Though his character doesn’t have a name, Plemons plays a snotty tech billionaire trapped in a hostage situation with his wife (Lily Collins). In another actor’s hands, it might be a role that could tiptoe into the clichéd: a wealthy and unpleasant jerk with few redeeming qualities. But Plemons imbues it with an unpredictable, willfully strange energy. He giggles frantically when the home invader (Jason Segel) asks for $3 million, and responds to a threat of violence with a childish cowboy impression of a gun going off.
The Windfall billionaire is a far cry from Plemons’ breakout role as nerdy freshman Lance in Friday Night Lights. There, Plemons melted into the background — a pleasant, charming fixture of the scenery. When he popped up on Breaking Bad a few years later, he channeled that same unassuming presence into one of the most hateable characters on TV. As Todd, Plemons is agreeable and unmemorable, until he explodes in a burst of taciturn violence and becomes a casually frightening threat. The performance — and a young Plemons’ vague resemblance to Matt Damon — led to him being coined “Meth Damon” by the Internet, a diminutive nickname for an actor who deserved far more credit for his work.
Plemons continued to turn in small, eye-catching performances over the next few years, in films as wide-ranging as Tom Cruise’s American Made, The Discovery (also directed by Windfall filmmaker Charlie McDowell) and two Steven Spielberg movies, Bridge of Spies and The Post. But he really popped in 2018’s Game Night, as a police officer who’s either a complete sociopath or just an awkward neighbor. That line is one Plemons treads often; he’s uniquely accomplished at playing characters who don’t quite fit in, in a way that might be sinister or might be just a little lonely.

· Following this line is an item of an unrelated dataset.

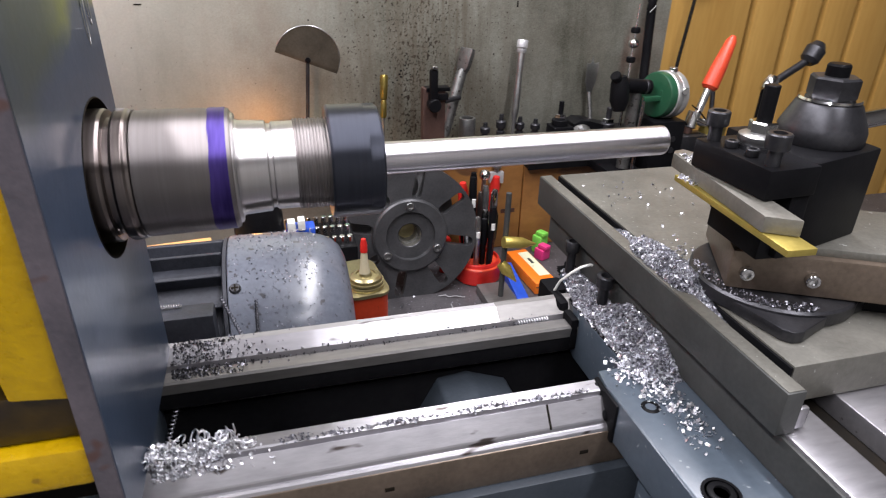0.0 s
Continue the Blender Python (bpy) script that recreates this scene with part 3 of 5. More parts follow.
def build_bed():
    bed = thing("lathe_bed", "lathe bed with two bright worn steel ways", "lathe bed")
    x0, x1 = -0.46, 1.0
    rear = [(0.0398, -0.25), (0.0398, -0.1600), (0.0412, -0.1600), (0.042, -0.1545), (0.0535, -0.1472), (0.0585, -0.1466), (0.0592, -0.1475), (0.0592, -0.25)]
    part("rear_way", prism(rear, x0, x1, "x"), WAY, bed, "bright rear way", smooth=False)
    ledge = [(0.0265, -0.1665), (0.0262, -0.1585), (0.0274, -0.1568), (0.0385, -0.1572), (0.0397, -0.1600), (0.0397, -0.1665)]
    part("rear_ledge", prism(ledge, x0, x1, "x"), WAYDULL, bed, "dull worn ledge of the rear way", smooth=False)
    # rib coloured near-black for the shade under the ledge
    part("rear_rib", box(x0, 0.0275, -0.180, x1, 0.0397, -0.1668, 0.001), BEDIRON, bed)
    front = [(-0.0735, -0.25), (-0.0735, -0.169), (-0.0725, -0.1665), (-0.0712, -0.1652), (-0.0700, -0.1650), (-0.0696, -0.1626), (-0.0690, -0.1614), (-0.0600, -0.1505), (-0.0594, -0.1520), (-0.0582, -0.1520), (-0.0577, -0.1484), (-0.0565, -0.1478), (-0.0485, -0.1466), (-0.0474, -0.1475), (-0.0474, -0.25)]
    part("front_way", prism(front, x0, x1, "x"), WAY, bed, "bright front way", smooth=False)
    part("rear_wall", box(x0, 0.0365, -0.385, x1, 0.0588, -0.19, 0.001), BEDIRON, bed, "casting coloured near-black for the shade between the ways")
    part("front_wall", box(x0, -0.0805, -0.385, x1, -0.0478, -0.1965, 0.001), WEBPAINT, bed, "dark blue-grey casting")
    part("brown_face", box(x0, -0.0742, -0.196, x1, -0.0478, -0.1685, 0.001), COMPOUND, bed, "brown stained face under the front way")
    part("joint_line", prism([(-0.0697, -0.1622), (-0.0690, -0.1611), (-0.0600, -0.1502), (-0.0600, -0.1506), (-0.0697, -0.1628)], 0.094, 0.0955, "x"), DARKHOLE, bed, "scored joint line", smooth=False)
    for x in (0.06, -0.36, 0.42):
        web = prism([(x - 0.035, -0.24), (x - 0.012, -0.195), (x + 0.012, -0.192), (x + 0.045, -0.205), (x + 0.06, -0.24)], -0.0478, 0.0375, "y", 0.003)
        part("cross_web", web, WEBPAINT, bed, "blue-grey cross web")
    # pan floor near-black, the shade of the gap in its colour
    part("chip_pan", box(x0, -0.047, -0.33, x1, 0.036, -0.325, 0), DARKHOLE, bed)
    part("joint_plate", prism([(0.0421, -0.1546), (0.0421, -0.1542), (0.0535, -0.1469), (0.0586, -0.1463), (0.0586, -0.1466)], 0.1, 0.9, "x"), WAYDULL, bed, "slightly duller end of the way", smooth=False)
    for x, y, z in ((-0.013, -0.0746, -0.184), (0.115, -0.0746, -0.184)):
        part("drill_mark", box(x, y, z, x + 0.006, y + 0.001, z + 0.003, 0.0003), DARKHOLE, bed)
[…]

Plemons’ first major starring role came in Charlie Kaufman’s surreal, spiraling 2020 nightmare I’m Thinking of Ending Things. It’s a nearly impossible role, a psychological road trip through the heart of a relationship on its last legs. Plemons and Jessie Buckley (The Lost Daughter) play a couple on a snowy drive to meet Plemons’ parents, and things get deeply weird and existentially terrifying from there. To say any more would spoil the surprise of Plemons’ performance here, which carefully threads the needle between Kaufman’s heady script and Plemons’ own stolid, accessible style. It’s the perfect transition point to this new, bigger phase of his career; not long after, he’d be nominated for an Oscar for The Power of the Dog, alongside his partner — on-screen and in life — Kirsten Dunst. Plemons isn’t the lead of The Power of the Dog, but his performance is crucial to the film’s power. As put-upon brother George, his melancholy performance is pivotal to our understanding of Phil Burbank (Benedict Cumberbatch), the taciturn rancher whom the film revolves around.

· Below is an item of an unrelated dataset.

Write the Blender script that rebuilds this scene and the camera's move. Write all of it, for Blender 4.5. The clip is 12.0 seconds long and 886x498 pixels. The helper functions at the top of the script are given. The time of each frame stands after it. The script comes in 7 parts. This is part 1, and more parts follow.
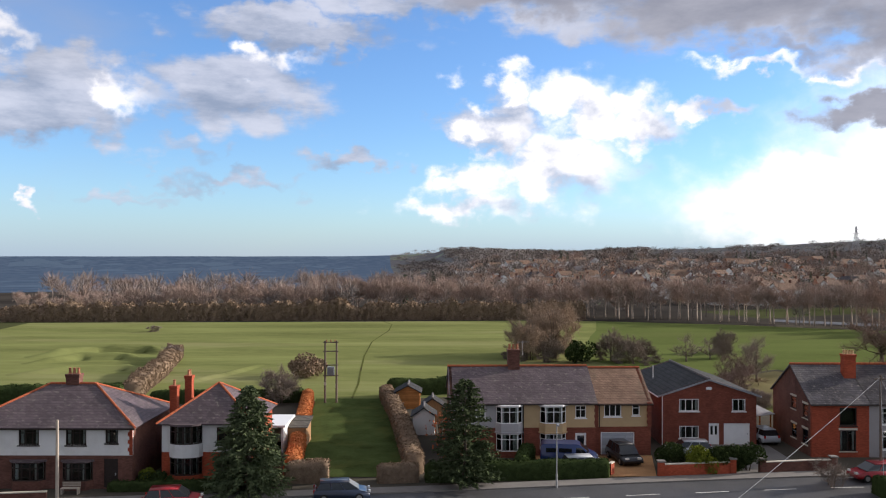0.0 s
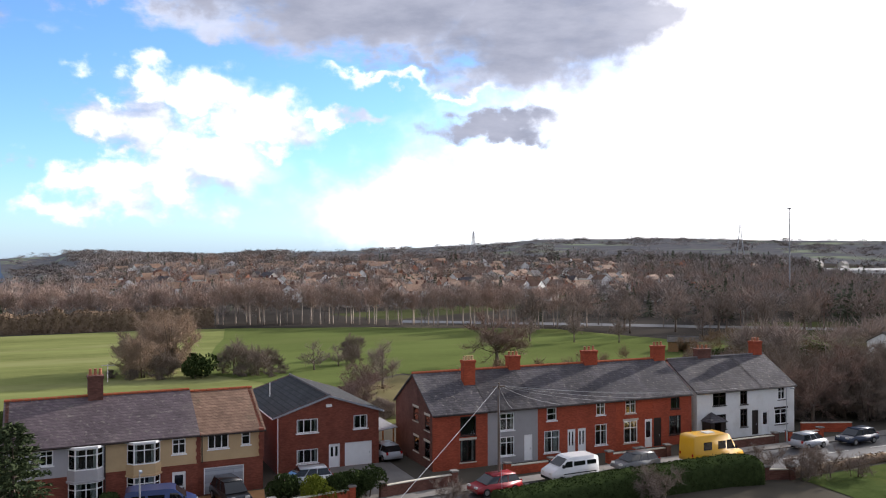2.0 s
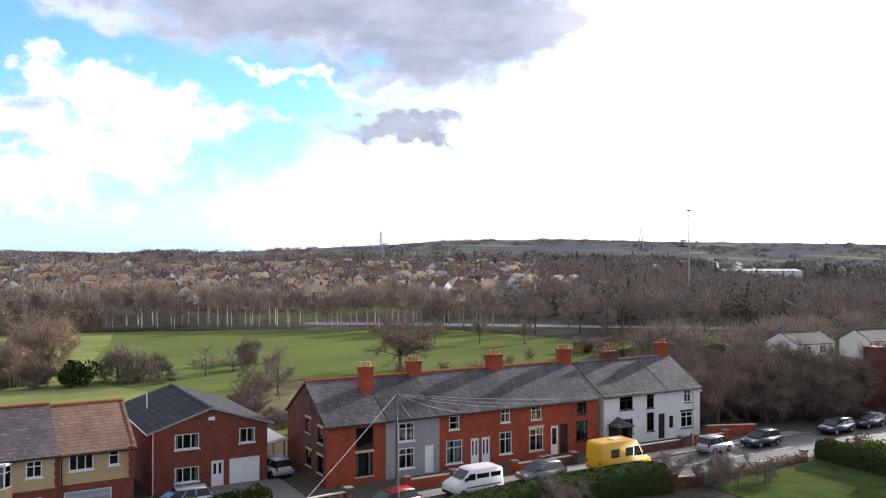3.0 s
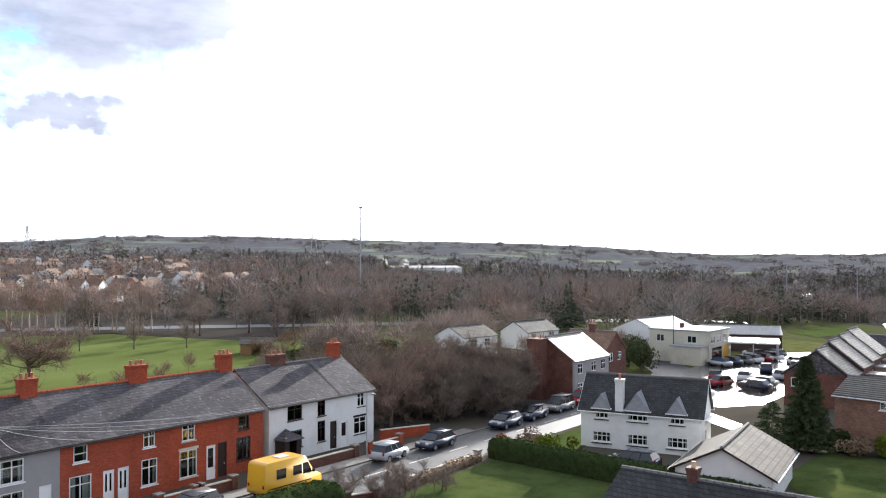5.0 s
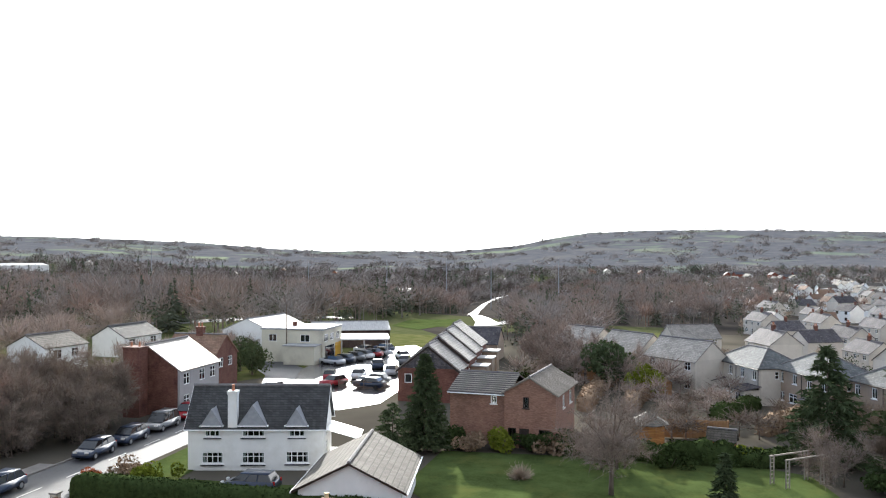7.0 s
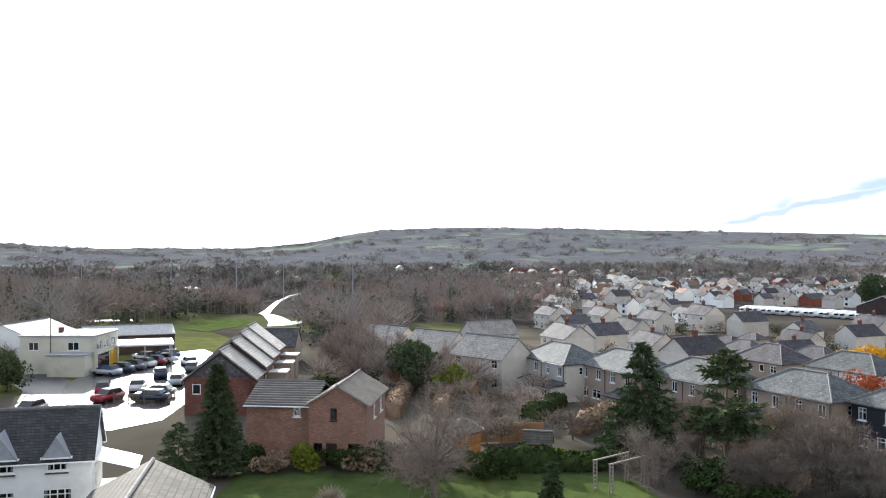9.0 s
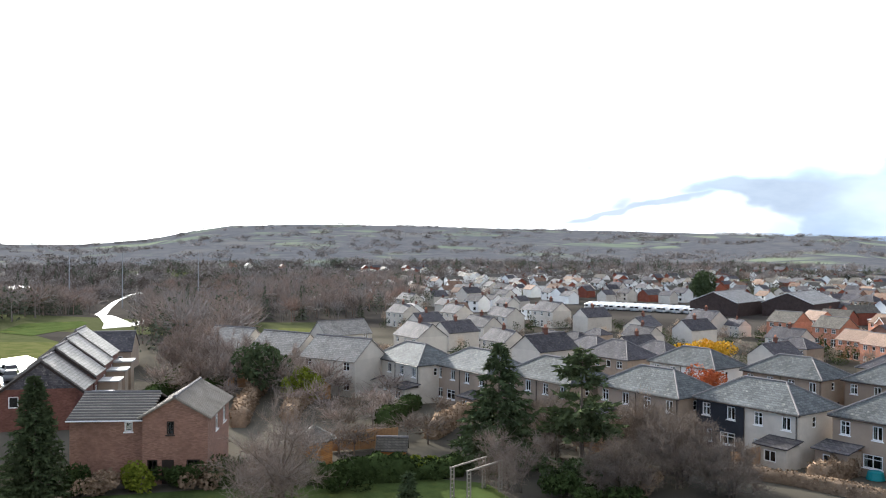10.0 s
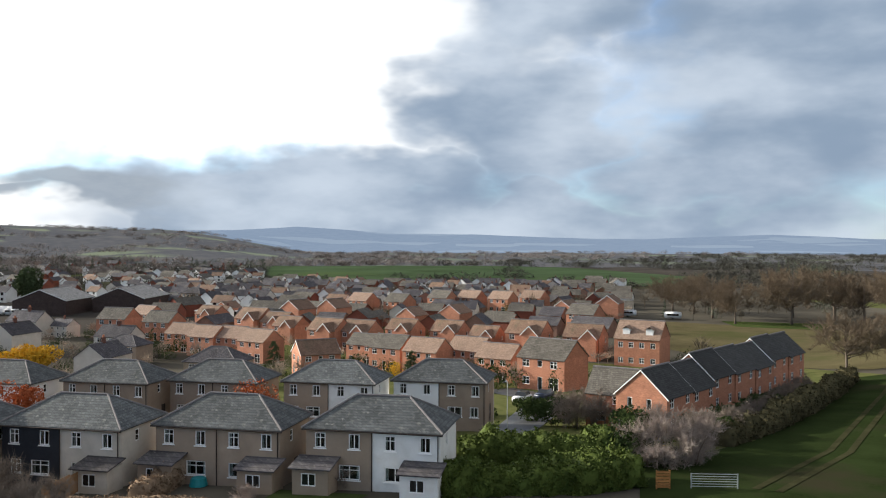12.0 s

But perhaps the clearest indicator of where Plemons’ career is headed comes in the two films in which he starred in 2019. The first, Martin Scorsese’s The Irishman, was a small but scene-stealing role as Al Pacino’s son. Here, Plemons gets a break from playing sinister or solitary. His big scene, a comic palate cleanser in the bleak third act, comes just before the film’s saddest moment. Plemons is serving as chauffeur for two hitmen, and his car smells like fish. The lion’s share of his dialogue is devoted to explaining the situation: He was picking up a fish for a friend, and no, he didn’t wrap the fish, and no, he doesn’t know what kind of fish it was. The scene drags on hysterically long, a tenuous balancing act between breaking the film’s tension with humor and building it back up again with time. Plemons does his job here, and does it well. The next time he’ll be in a Scorsese film, it will be as the protagonist.

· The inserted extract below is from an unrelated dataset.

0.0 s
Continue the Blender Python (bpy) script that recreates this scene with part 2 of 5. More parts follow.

Plemons has followed that arc before on a more microscopic level. In his second 2019 film, El Camino, he reprised the role from Breaking Bad that briefly made him notorious. Todd, so threatening in the backdrop of the original show, is here elevated to the status of second lead, forming a perverse buddy-movie dynamic with Aaron Paul’s Jesse. Plemons has visibly aged since the end of Breaking Bad, but he slips into the role as if he never left it — a gentle, menacing expansion on a character never intended for the spotlight. He fills in the edges of Todd’s thinly sketched-out villainy, giving us a glimpse at his interior life with the same specificity he does in Windfall. It’s an effective analogue for the path Plemons’ own career has taken, from the deep background to center stage.